Below are records. Count every line containing the word "frame" and give the number alone.

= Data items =
┌──

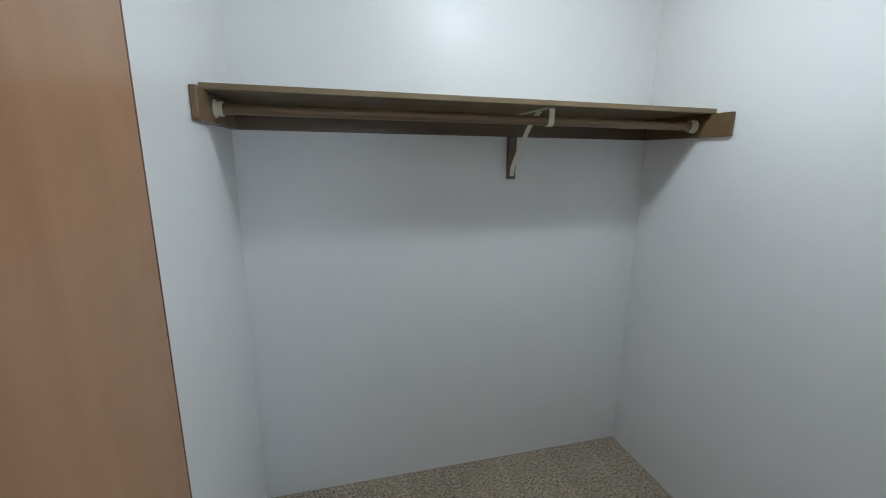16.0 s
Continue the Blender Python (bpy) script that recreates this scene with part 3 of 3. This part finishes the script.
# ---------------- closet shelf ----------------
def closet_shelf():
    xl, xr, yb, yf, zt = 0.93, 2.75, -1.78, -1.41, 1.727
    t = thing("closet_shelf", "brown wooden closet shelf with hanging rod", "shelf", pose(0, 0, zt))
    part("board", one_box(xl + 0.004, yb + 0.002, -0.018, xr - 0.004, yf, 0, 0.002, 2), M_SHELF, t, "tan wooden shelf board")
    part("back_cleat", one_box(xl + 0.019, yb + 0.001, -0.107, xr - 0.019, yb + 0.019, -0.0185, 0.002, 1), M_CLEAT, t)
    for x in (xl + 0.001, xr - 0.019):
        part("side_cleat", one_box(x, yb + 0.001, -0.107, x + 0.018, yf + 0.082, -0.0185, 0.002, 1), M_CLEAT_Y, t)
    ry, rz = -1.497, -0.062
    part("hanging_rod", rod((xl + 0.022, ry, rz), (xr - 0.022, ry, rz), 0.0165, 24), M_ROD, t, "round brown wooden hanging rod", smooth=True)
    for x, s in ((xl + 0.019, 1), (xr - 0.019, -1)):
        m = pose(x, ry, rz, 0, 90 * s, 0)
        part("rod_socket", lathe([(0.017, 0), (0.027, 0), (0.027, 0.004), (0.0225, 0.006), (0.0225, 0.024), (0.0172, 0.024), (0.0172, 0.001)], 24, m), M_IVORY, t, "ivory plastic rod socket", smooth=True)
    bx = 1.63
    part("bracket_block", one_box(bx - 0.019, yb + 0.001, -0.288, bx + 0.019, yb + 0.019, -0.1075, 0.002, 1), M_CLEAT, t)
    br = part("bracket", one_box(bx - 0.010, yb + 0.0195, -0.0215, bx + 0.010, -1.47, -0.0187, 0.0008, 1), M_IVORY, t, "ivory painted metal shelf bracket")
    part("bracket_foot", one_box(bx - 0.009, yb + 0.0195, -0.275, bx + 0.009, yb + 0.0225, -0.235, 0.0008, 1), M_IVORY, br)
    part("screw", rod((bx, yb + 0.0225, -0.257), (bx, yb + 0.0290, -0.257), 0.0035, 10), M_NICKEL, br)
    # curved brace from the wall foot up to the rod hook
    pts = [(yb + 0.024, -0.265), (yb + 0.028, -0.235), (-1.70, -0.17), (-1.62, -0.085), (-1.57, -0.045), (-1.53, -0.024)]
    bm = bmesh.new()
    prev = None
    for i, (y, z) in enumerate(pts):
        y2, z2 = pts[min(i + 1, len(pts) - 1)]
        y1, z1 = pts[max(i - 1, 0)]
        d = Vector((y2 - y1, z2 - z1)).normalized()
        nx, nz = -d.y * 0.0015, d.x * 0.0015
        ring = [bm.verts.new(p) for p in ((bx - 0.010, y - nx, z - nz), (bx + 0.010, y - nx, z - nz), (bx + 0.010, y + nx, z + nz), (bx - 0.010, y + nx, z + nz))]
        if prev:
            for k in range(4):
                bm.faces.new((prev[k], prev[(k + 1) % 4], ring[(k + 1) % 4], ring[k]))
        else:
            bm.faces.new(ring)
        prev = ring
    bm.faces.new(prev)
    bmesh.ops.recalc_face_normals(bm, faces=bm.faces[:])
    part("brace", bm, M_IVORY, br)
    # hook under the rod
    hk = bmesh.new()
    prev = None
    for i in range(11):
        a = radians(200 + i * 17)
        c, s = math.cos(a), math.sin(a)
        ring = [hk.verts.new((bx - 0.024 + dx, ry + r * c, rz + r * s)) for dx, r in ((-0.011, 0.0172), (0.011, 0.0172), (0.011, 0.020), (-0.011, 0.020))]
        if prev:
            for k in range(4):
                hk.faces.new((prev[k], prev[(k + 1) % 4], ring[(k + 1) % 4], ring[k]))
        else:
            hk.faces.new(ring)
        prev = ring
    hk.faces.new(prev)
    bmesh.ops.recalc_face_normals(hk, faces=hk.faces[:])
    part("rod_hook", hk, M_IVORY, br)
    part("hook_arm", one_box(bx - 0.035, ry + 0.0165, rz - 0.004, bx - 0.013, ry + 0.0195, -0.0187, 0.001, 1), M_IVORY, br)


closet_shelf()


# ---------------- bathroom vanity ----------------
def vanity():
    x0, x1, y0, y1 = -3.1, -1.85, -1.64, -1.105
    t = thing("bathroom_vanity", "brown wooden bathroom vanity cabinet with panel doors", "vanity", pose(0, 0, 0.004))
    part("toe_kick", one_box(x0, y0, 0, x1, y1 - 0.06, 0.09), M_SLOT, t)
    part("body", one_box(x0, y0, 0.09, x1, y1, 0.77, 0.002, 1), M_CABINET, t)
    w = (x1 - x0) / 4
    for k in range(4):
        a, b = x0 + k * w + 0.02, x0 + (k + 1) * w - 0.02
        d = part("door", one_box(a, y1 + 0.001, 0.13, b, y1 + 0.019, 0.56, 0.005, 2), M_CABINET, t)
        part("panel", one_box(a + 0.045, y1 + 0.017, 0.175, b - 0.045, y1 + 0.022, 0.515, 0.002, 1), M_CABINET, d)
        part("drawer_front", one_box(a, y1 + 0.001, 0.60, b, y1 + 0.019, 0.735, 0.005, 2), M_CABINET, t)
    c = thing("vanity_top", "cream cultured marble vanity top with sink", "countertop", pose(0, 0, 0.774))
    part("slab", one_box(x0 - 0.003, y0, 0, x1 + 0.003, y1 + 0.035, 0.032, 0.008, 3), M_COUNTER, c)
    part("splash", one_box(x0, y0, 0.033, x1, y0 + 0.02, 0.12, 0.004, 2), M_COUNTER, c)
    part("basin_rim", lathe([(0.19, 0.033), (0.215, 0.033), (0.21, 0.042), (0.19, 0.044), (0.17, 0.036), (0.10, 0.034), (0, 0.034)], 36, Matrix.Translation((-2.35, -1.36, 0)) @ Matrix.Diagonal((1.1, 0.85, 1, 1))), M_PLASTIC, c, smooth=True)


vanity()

└──
┌──

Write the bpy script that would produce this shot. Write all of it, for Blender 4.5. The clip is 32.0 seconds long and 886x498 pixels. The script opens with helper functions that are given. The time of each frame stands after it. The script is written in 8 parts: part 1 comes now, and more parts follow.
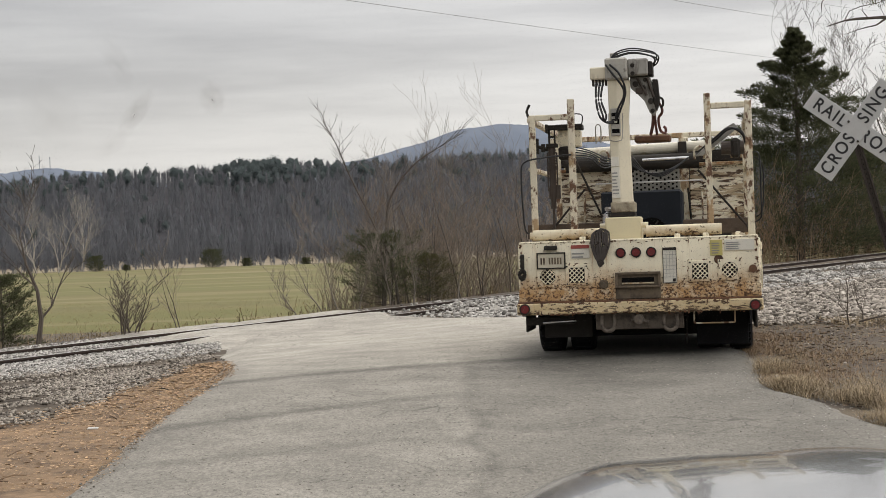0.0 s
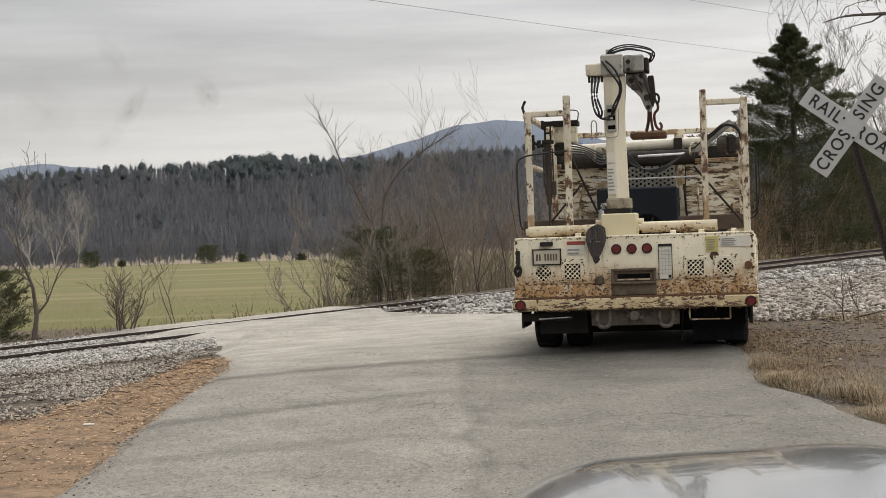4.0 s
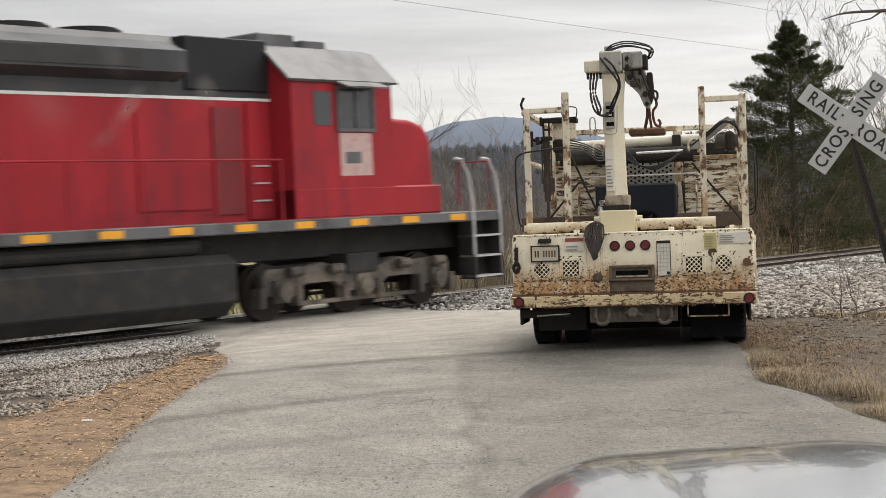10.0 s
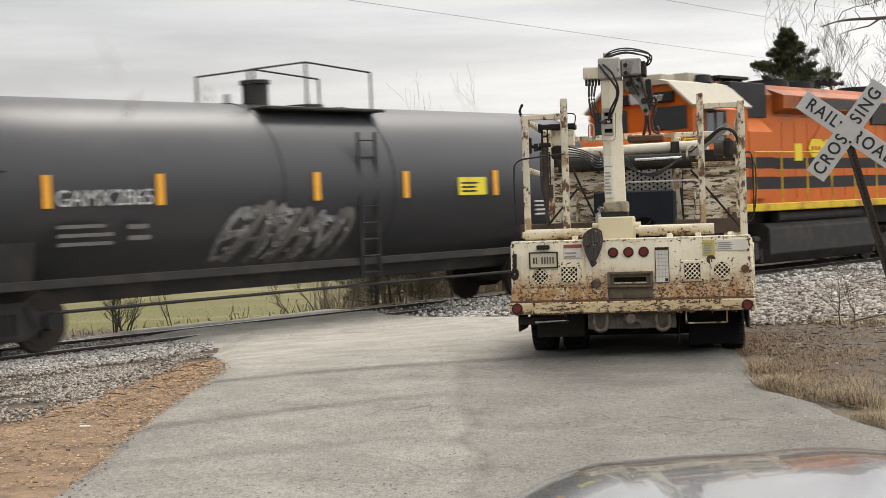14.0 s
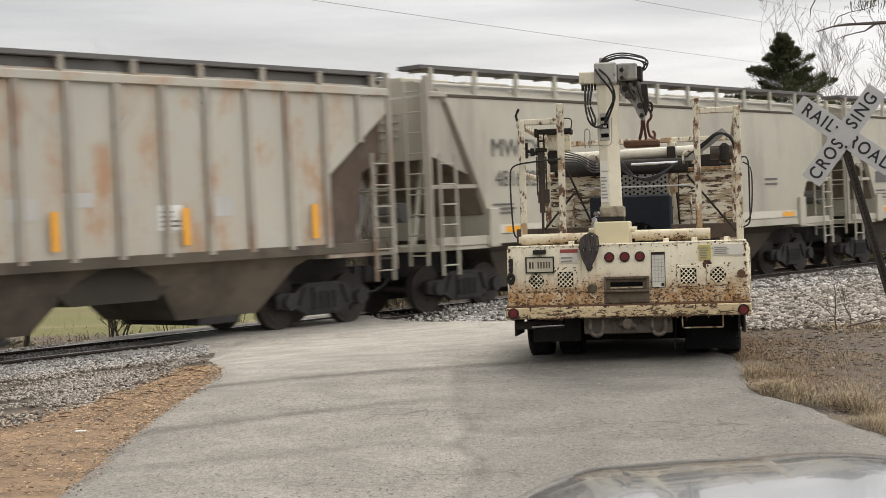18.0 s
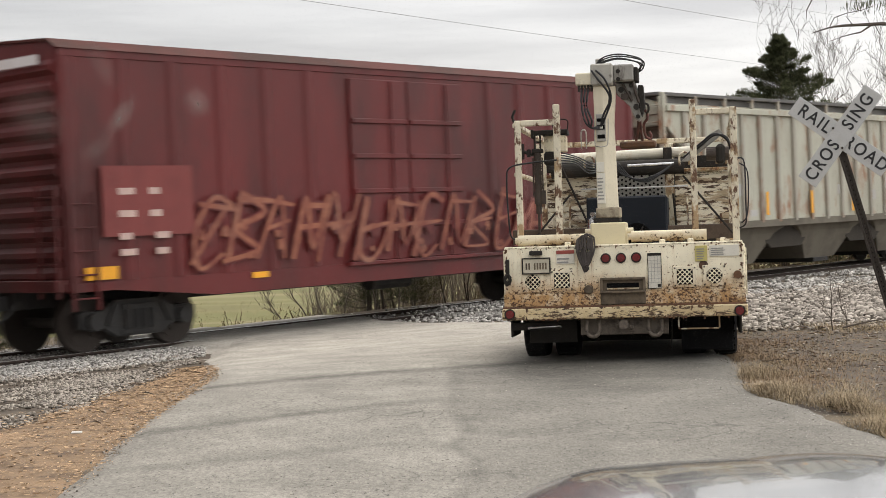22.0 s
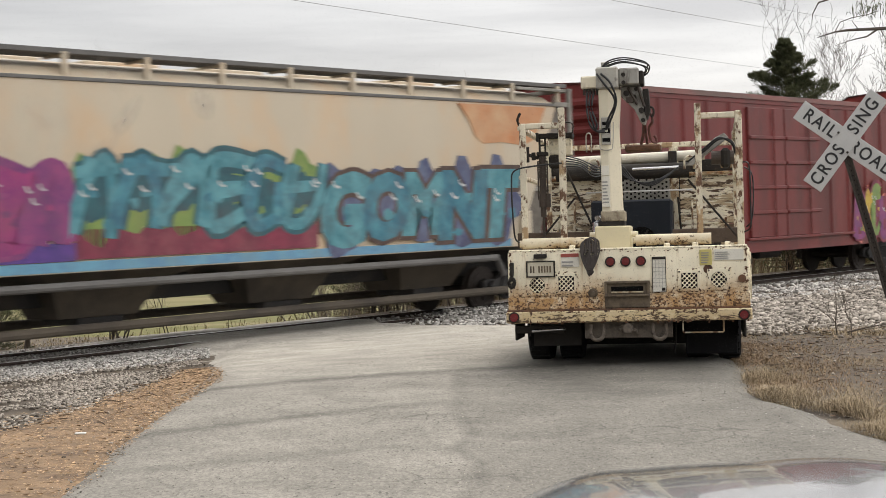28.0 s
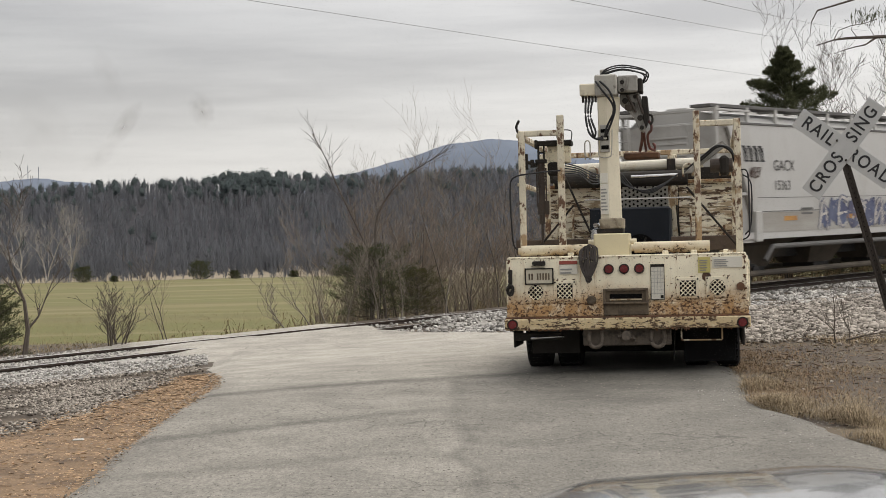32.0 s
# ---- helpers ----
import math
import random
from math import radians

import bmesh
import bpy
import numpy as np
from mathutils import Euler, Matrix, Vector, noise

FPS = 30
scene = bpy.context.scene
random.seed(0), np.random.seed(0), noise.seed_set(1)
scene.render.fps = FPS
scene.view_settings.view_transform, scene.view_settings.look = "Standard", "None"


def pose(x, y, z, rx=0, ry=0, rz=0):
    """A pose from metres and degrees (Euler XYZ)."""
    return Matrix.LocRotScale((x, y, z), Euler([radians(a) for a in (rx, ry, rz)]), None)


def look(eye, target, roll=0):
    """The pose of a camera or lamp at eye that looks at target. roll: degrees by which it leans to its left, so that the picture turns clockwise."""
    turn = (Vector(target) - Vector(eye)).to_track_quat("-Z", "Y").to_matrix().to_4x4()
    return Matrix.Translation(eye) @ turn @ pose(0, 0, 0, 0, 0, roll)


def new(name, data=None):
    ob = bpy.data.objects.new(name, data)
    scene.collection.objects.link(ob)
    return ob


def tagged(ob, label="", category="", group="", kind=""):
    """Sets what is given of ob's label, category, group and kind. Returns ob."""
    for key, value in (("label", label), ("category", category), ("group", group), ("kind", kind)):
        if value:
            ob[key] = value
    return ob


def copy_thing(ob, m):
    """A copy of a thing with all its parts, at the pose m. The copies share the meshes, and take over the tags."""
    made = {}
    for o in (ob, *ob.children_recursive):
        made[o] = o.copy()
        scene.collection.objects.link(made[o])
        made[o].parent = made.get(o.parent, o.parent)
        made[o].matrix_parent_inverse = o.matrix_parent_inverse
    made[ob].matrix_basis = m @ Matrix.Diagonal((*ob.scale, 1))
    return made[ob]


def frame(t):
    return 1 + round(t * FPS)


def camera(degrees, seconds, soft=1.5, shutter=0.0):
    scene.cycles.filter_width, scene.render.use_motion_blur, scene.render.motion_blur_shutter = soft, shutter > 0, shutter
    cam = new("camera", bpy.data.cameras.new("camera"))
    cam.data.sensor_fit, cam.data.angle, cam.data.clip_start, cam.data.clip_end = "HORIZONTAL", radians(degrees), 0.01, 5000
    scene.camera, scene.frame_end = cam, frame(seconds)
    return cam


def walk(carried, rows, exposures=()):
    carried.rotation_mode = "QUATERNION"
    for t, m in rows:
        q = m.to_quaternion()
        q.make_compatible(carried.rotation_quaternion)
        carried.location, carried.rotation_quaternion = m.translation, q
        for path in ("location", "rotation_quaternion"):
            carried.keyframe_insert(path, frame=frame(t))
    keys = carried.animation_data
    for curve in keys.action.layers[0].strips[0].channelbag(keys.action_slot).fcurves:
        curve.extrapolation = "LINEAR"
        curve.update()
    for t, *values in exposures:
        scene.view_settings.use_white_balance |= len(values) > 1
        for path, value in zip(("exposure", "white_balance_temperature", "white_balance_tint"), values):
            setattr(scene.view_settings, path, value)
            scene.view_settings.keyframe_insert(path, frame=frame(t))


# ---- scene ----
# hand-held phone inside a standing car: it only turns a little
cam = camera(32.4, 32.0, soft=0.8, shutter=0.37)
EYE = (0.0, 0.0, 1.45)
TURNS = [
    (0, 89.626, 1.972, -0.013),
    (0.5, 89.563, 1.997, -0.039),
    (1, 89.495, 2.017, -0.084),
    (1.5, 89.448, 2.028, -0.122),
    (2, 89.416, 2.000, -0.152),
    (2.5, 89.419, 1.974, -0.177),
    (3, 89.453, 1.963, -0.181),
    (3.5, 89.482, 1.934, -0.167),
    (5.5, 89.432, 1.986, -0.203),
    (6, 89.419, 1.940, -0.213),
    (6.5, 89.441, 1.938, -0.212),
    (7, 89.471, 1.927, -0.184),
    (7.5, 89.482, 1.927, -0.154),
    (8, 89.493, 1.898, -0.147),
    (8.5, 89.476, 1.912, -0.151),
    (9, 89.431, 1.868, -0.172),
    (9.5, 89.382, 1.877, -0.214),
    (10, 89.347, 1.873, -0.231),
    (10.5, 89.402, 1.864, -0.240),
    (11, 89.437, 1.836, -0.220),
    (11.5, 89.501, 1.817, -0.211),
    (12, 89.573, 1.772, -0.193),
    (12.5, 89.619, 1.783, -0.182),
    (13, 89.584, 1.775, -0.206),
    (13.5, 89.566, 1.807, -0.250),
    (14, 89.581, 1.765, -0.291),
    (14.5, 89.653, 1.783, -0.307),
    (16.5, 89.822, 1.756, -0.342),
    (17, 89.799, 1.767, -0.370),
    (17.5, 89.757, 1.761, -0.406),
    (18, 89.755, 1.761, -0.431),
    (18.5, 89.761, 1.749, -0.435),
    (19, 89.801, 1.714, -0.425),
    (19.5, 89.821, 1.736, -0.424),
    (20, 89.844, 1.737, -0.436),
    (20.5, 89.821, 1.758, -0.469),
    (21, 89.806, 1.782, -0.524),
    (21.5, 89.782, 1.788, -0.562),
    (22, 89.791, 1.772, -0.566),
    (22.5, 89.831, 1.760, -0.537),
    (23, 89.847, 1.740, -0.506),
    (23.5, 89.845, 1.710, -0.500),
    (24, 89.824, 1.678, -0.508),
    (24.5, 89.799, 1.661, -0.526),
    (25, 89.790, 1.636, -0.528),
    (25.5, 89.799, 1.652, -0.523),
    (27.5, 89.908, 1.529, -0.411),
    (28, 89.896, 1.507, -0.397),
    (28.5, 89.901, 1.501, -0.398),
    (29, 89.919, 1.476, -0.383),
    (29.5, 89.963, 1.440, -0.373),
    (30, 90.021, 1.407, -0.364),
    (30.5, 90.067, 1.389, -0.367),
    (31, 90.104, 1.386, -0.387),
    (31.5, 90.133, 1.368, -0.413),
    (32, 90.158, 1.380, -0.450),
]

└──

= RESPONSE TO THIS TASK =
5